Exercise objective:
Reproduce all the lines below exactly and omit the images.

Material provided:
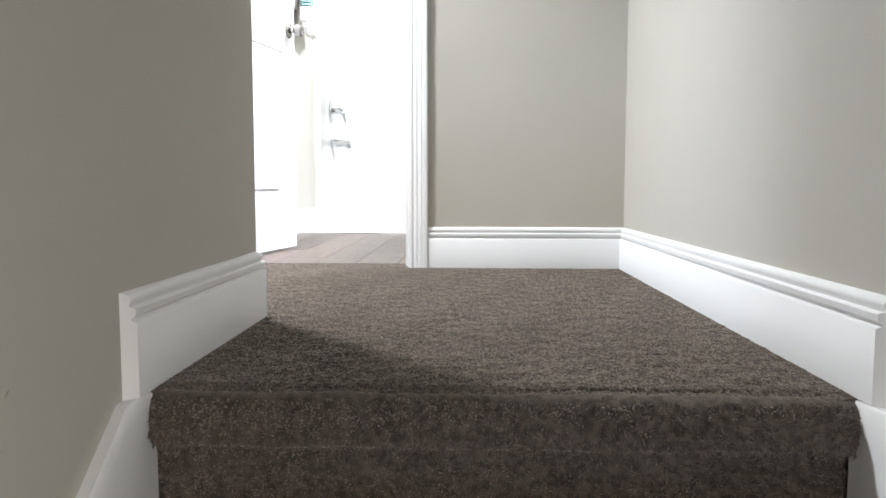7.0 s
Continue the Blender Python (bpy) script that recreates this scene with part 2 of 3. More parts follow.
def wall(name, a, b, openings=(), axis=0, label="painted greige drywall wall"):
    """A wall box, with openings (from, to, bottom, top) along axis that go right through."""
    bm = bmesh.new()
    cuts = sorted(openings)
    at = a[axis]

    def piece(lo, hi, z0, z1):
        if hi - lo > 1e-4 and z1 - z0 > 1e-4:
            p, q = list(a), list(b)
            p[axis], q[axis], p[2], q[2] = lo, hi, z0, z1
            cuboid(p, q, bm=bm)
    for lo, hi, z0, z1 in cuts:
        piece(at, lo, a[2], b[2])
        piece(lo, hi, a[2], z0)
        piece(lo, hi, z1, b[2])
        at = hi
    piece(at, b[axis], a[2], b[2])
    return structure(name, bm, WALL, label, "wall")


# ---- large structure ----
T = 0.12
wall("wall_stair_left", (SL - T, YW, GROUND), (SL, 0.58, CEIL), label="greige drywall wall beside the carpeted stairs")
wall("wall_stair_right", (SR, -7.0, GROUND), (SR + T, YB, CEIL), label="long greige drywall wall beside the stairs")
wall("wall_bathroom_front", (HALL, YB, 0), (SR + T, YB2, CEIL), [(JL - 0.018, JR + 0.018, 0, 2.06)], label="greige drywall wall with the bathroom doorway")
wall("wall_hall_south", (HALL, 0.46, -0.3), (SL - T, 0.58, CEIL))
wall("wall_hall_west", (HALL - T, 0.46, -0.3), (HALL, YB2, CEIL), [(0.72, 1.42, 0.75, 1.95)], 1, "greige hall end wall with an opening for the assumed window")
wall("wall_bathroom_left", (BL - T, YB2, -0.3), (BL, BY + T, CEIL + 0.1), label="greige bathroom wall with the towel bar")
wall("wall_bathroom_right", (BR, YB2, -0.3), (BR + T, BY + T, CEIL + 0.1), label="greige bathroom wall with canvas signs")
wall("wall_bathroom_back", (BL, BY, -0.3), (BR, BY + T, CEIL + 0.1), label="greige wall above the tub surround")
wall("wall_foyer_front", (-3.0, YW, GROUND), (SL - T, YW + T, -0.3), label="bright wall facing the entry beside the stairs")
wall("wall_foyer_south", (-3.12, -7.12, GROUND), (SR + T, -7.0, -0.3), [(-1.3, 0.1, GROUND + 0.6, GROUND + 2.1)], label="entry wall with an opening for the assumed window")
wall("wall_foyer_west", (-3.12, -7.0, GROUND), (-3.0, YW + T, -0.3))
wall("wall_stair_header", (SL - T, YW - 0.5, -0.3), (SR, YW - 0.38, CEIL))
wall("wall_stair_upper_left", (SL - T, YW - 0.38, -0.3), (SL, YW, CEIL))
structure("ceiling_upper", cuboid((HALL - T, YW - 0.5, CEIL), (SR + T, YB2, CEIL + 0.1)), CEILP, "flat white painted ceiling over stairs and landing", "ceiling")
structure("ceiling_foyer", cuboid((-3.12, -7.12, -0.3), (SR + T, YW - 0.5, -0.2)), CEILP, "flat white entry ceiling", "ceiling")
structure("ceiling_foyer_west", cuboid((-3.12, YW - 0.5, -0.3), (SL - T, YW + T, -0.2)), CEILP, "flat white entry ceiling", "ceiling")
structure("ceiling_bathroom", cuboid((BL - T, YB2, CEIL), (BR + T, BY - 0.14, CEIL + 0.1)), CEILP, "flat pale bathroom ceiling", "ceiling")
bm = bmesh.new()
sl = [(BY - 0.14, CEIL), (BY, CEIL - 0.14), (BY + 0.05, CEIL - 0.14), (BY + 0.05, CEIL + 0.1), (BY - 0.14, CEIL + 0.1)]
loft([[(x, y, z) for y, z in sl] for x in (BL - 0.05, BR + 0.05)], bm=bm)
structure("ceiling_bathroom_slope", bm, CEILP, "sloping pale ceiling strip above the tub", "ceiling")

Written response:
7.0 s
Continue the Blender Python (bpy) script that recreates this scene with part 2 of 3. More parts follow.
def wall(name, a, b, openings=(), axis=0, label="painted greige drywall wall"):
    """A wall box, with openings (from, to, bottom, top) along axis that go right through."""
    bm = bmesh.new()
    cuts = sorted(openings)
    at = a[axis]

    def piece(lo, hi, z0, z1):
        if hi - lo > 1e-4 and z1 - z0 > 1e-4:
            p, q = list(a), list(b)
            p[axis], q[axis], p[2], q[2] = lo, hi, z0, z1
            cuboid(p, q, bm=bm)
    for lo, hi, z0, z1 in cuts:
        piece(at, lo, a[2], b[2])
        piece(lo, hi, a[2], z0)
        piece(lo, hi, z1, b[2])
        at = hi
    piece(at, b[axis], a[2], b[2])
    return structure(name, bm, WALL, label, "wall")


# ---- large structure ----
T = 0.12
wall("wall_stair_left", (SL - T, YW, GROUND), (SL, 0.58, CEIL), label="greige drywall wall beside the carpeted stairs")
wall("wall_stair_right", (SR, -7.0, GROUND), (SR + T, YB, CEIL), label="long greige drywall wall beside the stairs")
wall("wall_bathroom_front", (HALL, YB, 0), (SR + T, YB2, CEIL), [(JL - 0.018, JR + 0.018, 0, 2.06)], label="greige drywall wall with the bathroom doorway")
wall("wall_hall_south", (HALL, 0.46, -0.3), (SL - T, 0.58, CEIL))
wall("wall_hall_west", (HALL - T, 0.46, -0.3), (HALL, YB2, CEIL), [(0.72, 1.42, 0.75, 1.95)], 1, "greige hall end wall with an opening for the assumed window")
wall("wall_bathroom_left", (BL - T, YB2, -0.3), (BL, BY + T, CEIL + 0.1), label="greige bathroom wall with the towel bar")
wall("wall_bathroom_right", (BR, YB2, -0.3), (BR + T, BY + T, CEIL + 0.1), label="greige bathroom wall with canvas signs")
wall("wall_bathroom_back", (BL, BY, -0.3), (BR, BY + T, CEIL + 0.1), label="greige wall above the tub surround")
wall("wall_foyer_front", (-3.0, YW, GROUND), (SL - T, YW + T, -0.3), label="bright wall facing the entry beside the stairs")
wall("wall_foyer_south", (-3.12, -7.12, GROUND), (SR + T, -7.0, -0.3), [(-1.3, 0.1, GROUND + 0.6, GROUND + 2.1)], label="entry wall with an opening for the assumed window")
wall("wall_foyer_west", (-3.12, -7.0, GROUND), (-3.0, YW + T, -0.3))
wall("wall_stair_header", (SL - T, YW - 0.5, -0.3), (SR, YW - 0.38, CEIL))
wall("wall_stair_upper_left", (SL - T, YW - 0.38, -0.3), (SL, YW, CEIL))
structure("ceiling_upper", cuboid((HALL - T, YW - 0.5, CEIL), (SR + T, YB2, CEIL + 0.1)), CEILP, "flat white painted ceiling over stairs and landing", "ceiling")
structure("ceiling_foyer", cuboid((-3.12, -7.12, -0.3), (SR + T, YW - 0.5, -0.2)), CEILP, "flat white entry ceiling", "ceiling")
structure("ceiling_foyer_west", cuboid((-3.12, YW - 0.5, -0.3), (SL - T, YW + T, -0.2)), CEILP, "flat white entry ceiling", "ceiling")
structure("ceiling_bathroom", cuboid((BL - T, YB2, CEIL), (BR + T, BY - 0.14, CEIL + 0.1)), CEILP, "flat pale bathroom ceiling", "ceiling")
bm = bmesh.new()
sl = [(BY - 0.14, CEIL), (BY, CEIL - 0.14), (BY + 0.05, CEIL - 0.14), (BY + 0.05, CEIL + 0.1), (BY - 0.14, CEIL + 0.1)]
loft([[(x, y, z) for y, z in sl] for x in (BL - 0.05, BR + 0.05)], bm=bm)
structure("ceiling_bathroom_slope", bm, CEILP, "sloping pale ceiling strip above the tub", "ceiling")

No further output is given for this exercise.